When state workers don't pay off the card for 90 days, Smith said, it's automatically suspended until they do.

In addition, the rules on cash advances have been changed, limiting employees to no more than $200 per week in cash.

The card system was created about four years ago by State Treasurer Brian Krolicki as a way to replace the system of giving state employees a cash advance to pay travel and other such business costs.

The problem was that, since the cards are actually issued by Diners' Club to the individual, not the state, no system was set up to make sure those workers used their reimbursement checks to pay off the credit cards. A number of them didn't and ran up large, unpaid tabs, causing Diners' Club to threaten to withdraw from the program or begin charging the state up to $15 per card.

That's when the program was turned over to state purchasing and Smith, who promised Gov. Kenny Guinn he would fix the debt and keep a much closer eye on future expenses.

"Almost everyone who was on that original list has paid it off," he said.

Smith said those who still owe on their old Diners' Club debts, even former employees, are making payments.
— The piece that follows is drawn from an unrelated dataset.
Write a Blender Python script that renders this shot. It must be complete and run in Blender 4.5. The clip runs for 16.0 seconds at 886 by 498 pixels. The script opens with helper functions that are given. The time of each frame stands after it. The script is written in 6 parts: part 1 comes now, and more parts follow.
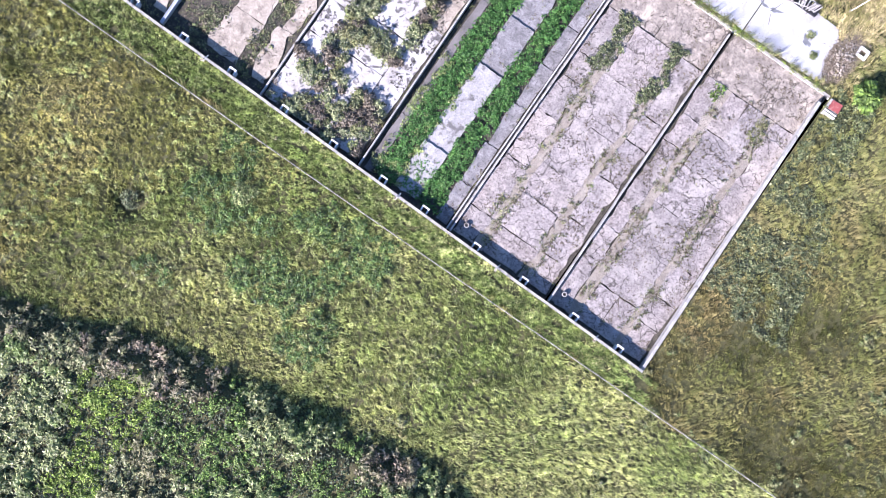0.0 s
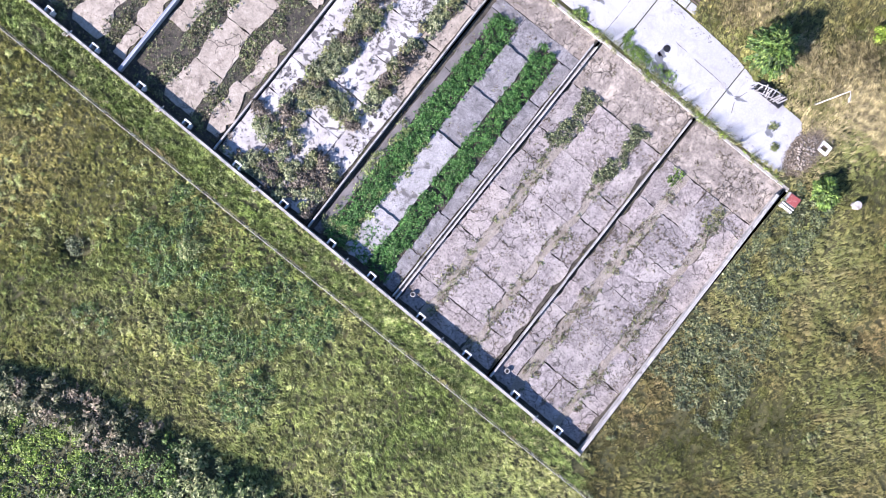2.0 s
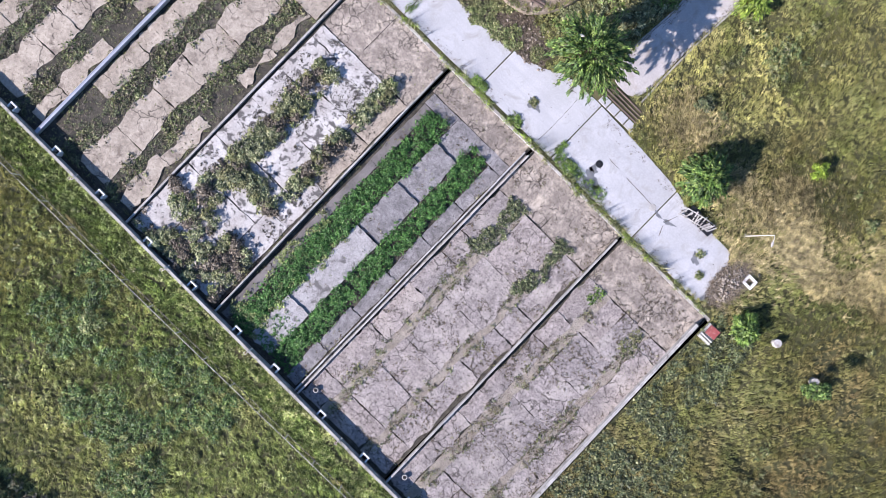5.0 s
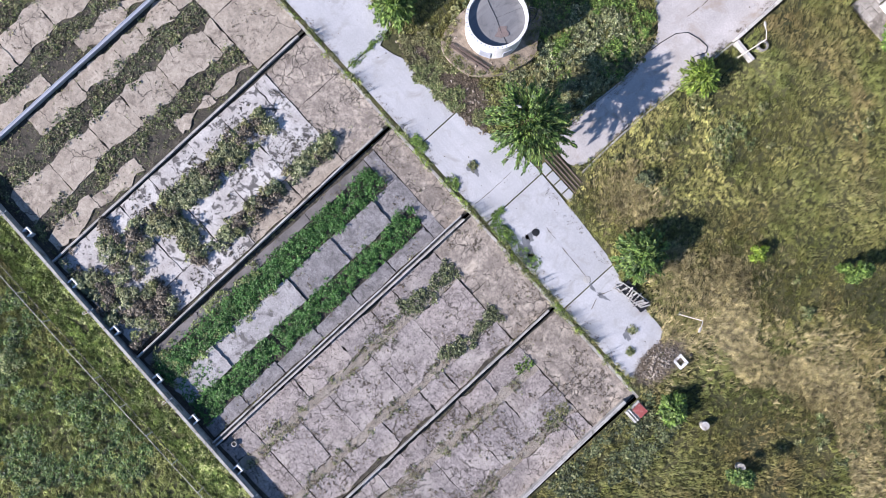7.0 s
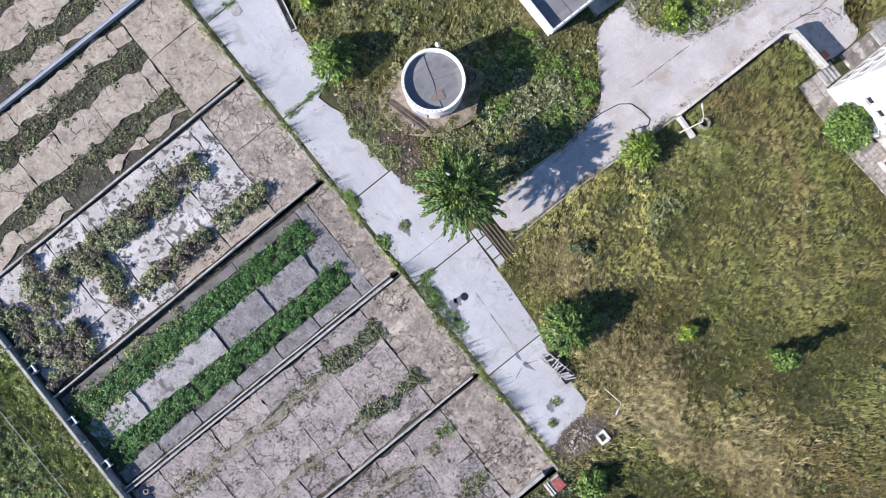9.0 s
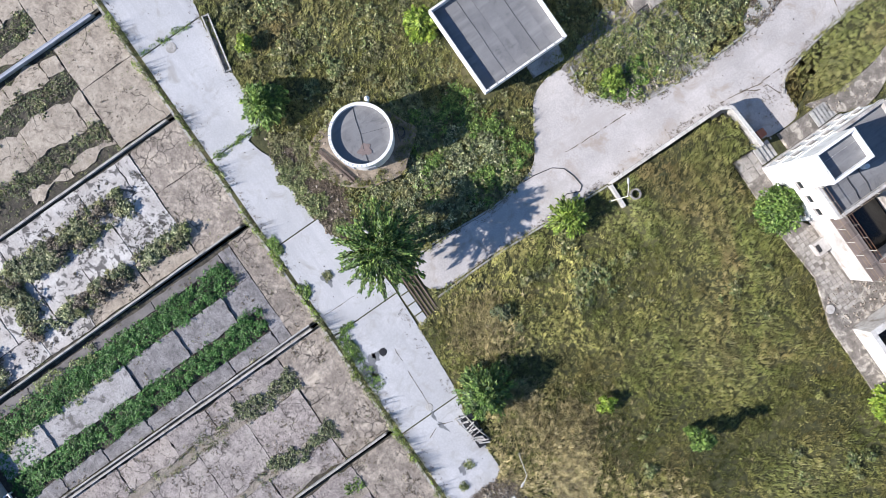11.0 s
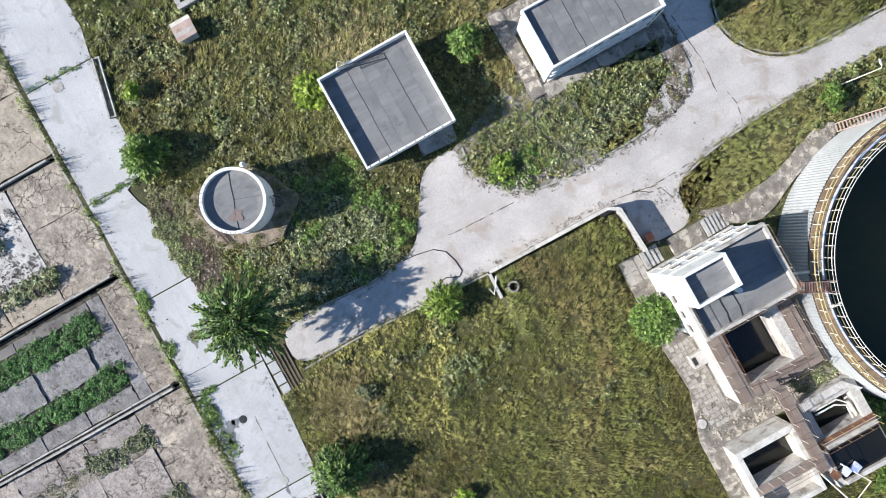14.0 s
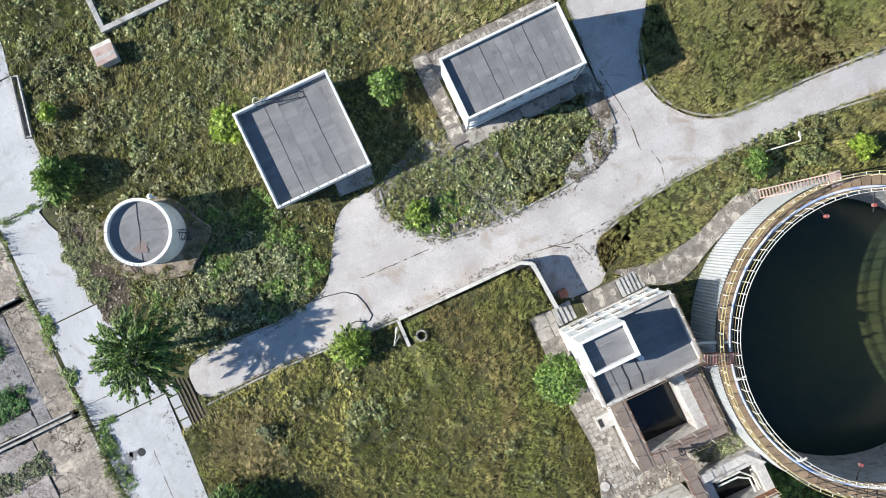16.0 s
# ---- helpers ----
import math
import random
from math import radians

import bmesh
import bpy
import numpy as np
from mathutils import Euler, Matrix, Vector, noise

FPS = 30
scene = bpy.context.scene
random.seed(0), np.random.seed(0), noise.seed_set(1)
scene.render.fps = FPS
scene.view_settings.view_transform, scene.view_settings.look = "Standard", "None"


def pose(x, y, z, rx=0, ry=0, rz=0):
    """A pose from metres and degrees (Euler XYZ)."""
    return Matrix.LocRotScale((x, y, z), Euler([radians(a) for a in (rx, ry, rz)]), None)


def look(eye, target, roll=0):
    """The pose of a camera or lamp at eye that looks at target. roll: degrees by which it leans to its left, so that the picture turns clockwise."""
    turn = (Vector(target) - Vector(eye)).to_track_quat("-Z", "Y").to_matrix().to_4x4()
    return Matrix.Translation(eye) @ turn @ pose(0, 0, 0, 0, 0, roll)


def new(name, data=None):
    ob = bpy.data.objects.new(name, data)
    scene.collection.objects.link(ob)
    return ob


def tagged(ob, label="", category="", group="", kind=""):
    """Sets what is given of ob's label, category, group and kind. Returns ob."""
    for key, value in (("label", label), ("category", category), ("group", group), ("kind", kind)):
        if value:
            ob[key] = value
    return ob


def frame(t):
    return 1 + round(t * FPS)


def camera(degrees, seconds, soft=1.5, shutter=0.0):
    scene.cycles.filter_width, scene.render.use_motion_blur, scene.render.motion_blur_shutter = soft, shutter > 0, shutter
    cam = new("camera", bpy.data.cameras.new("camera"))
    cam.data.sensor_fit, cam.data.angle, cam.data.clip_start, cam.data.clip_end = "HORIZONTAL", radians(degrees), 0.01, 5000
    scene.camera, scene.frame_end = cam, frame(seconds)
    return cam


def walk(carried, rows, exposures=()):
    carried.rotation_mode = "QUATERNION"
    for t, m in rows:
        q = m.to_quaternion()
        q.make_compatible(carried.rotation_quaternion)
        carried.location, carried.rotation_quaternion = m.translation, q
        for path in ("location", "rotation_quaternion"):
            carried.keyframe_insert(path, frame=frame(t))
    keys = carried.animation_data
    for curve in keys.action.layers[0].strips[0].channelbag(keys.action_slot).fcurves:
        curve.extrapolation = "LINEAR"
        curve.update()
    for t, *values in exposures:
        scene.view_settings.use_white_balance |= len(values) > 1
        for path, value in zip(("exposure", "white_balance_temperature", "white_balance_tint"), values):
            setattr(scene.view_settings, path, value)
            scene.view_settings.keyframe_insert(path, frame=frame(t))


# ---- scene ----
cam = camera(62.0, 16.0, soft=0.75)
walk(cam, [
    (0.0, pose(0.000, 0.000, 61.912, -0.143, -0.267, 0.003)),
    (0.5, pose(1.077, 1.548, 61.831, -0.206, -0.204, 0.786)),
    (1.0, pose(2.123, 2.903, 61.701, -0.079, -0.219, 1.705)),
    (1.5, pose(3.261, 4.318, 61.492, -0.031, -0.170, 2.822)),
    (2.0, pose(4.413, 5.730, 61.218, 0.049, -0.090, 3.888)),
    (2.5, pose(5.694, 7.139, 60.939, 0.138, 0.109, 4.766)),
    (3.0, pose(6.758, 8.865, 60.682, -0.091, 0.141, 5.613)),
    (3.5, pose(7.577, 10.504, 60.467, -0.231, -0.051, 6.578)),
    (4.0, pose(8.335, 12.092, 60.192, -0.347, -0.299, 7.529)),
    (6.5, pose(13.635, 19.376, 58.984, -0.215, -0.291, 12.052)),
    (7.0, pose(14.769, 20.807, 58.756, -0.138, -0.219, 12.899)),
    (7.5, pose(15.764, 22.425, 58.532, -0.244, -0.259, 13.789)),
    (8.0, pose(16.986, 24.049, 58.299, -0.323, -0.071, 14.648)),
    (8.5, pose(18.193, 25.608, 58.064, -0.341, 0.093, 15.519)),
    (9.0, pose(19.190, 27.033, 57.866, -0.270, 0.008, 16.453)),
    (11.5, pose(24.538, 34.411, 56.770, -0.087, -0.008, 21.362)),
    (12.0, pose(25.522, 36.006, 56.532, -0.174, -0.050, 22.577)),
    (12.5, pose(26.488, 37.413, 56.321, -0.126, -0.159, 23.676)),
    (13.0, pose(27.602, 39.077, 56.062, -0.274, -0.052, 24.553)),
    (13.5, pose(28.819, 40.640, 55.775, -0.281, 0.133, 25.263)),
    (14.0, pose(29.933, 42.121, 55.499, -0.234, 0.224, 26.008)),
    (14.5, pose(31.028, 43.583, 55.249, -0.173, 0.272, 26.774)),
    (15.0, pose(32.050, 45.006, 55.008, -0.113, 0.240, 27.511)),
    (15.5, pose(33.120, 46.390, 54.794, 0.015, 0.235, 28.426)),
    (16.0, pose(34.114, 47.941, 54.550, -0.059, 0.237, 29.542)),
], [(0.0, 1.62, 5890, 26), (2.0, 1.44, 5930, 25), (4.0, 1.18, 6030, 23), (6.5, 0.93, 6060, 20), (9.0, 0.84, 6070, 17), (16.0, 0.92, 6270, 8)])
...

When purchasing took over the program, all Diners' Club was willing to give the state was a one-year probationary renewal of the contract. Smith said. The program is now so well run that Diners' Club suggested the three-year contract he is now preparing for the Board of Examiners.

And as long as the amount of delinquent payments stays low, the state will continue to get the cards without an annual fee.

"The whole thing is rapidly becoming a nonissue," he said.

Smith said he expects no more problems with the program, especially since purchasing is continually removing unused or seldom used cards from circulation.

"We're down from 3,000 to about 2,200 cards and a number of those cards have not been used in the last 12 months," he said. "Every one of those cards is a potential disaster for me so we're sending those people letters suggesting they terminate the account if they're not being used."

"Some other states that are bigger than Nevada have less than half the number of cards in their program," he said. "We've got to get to that number."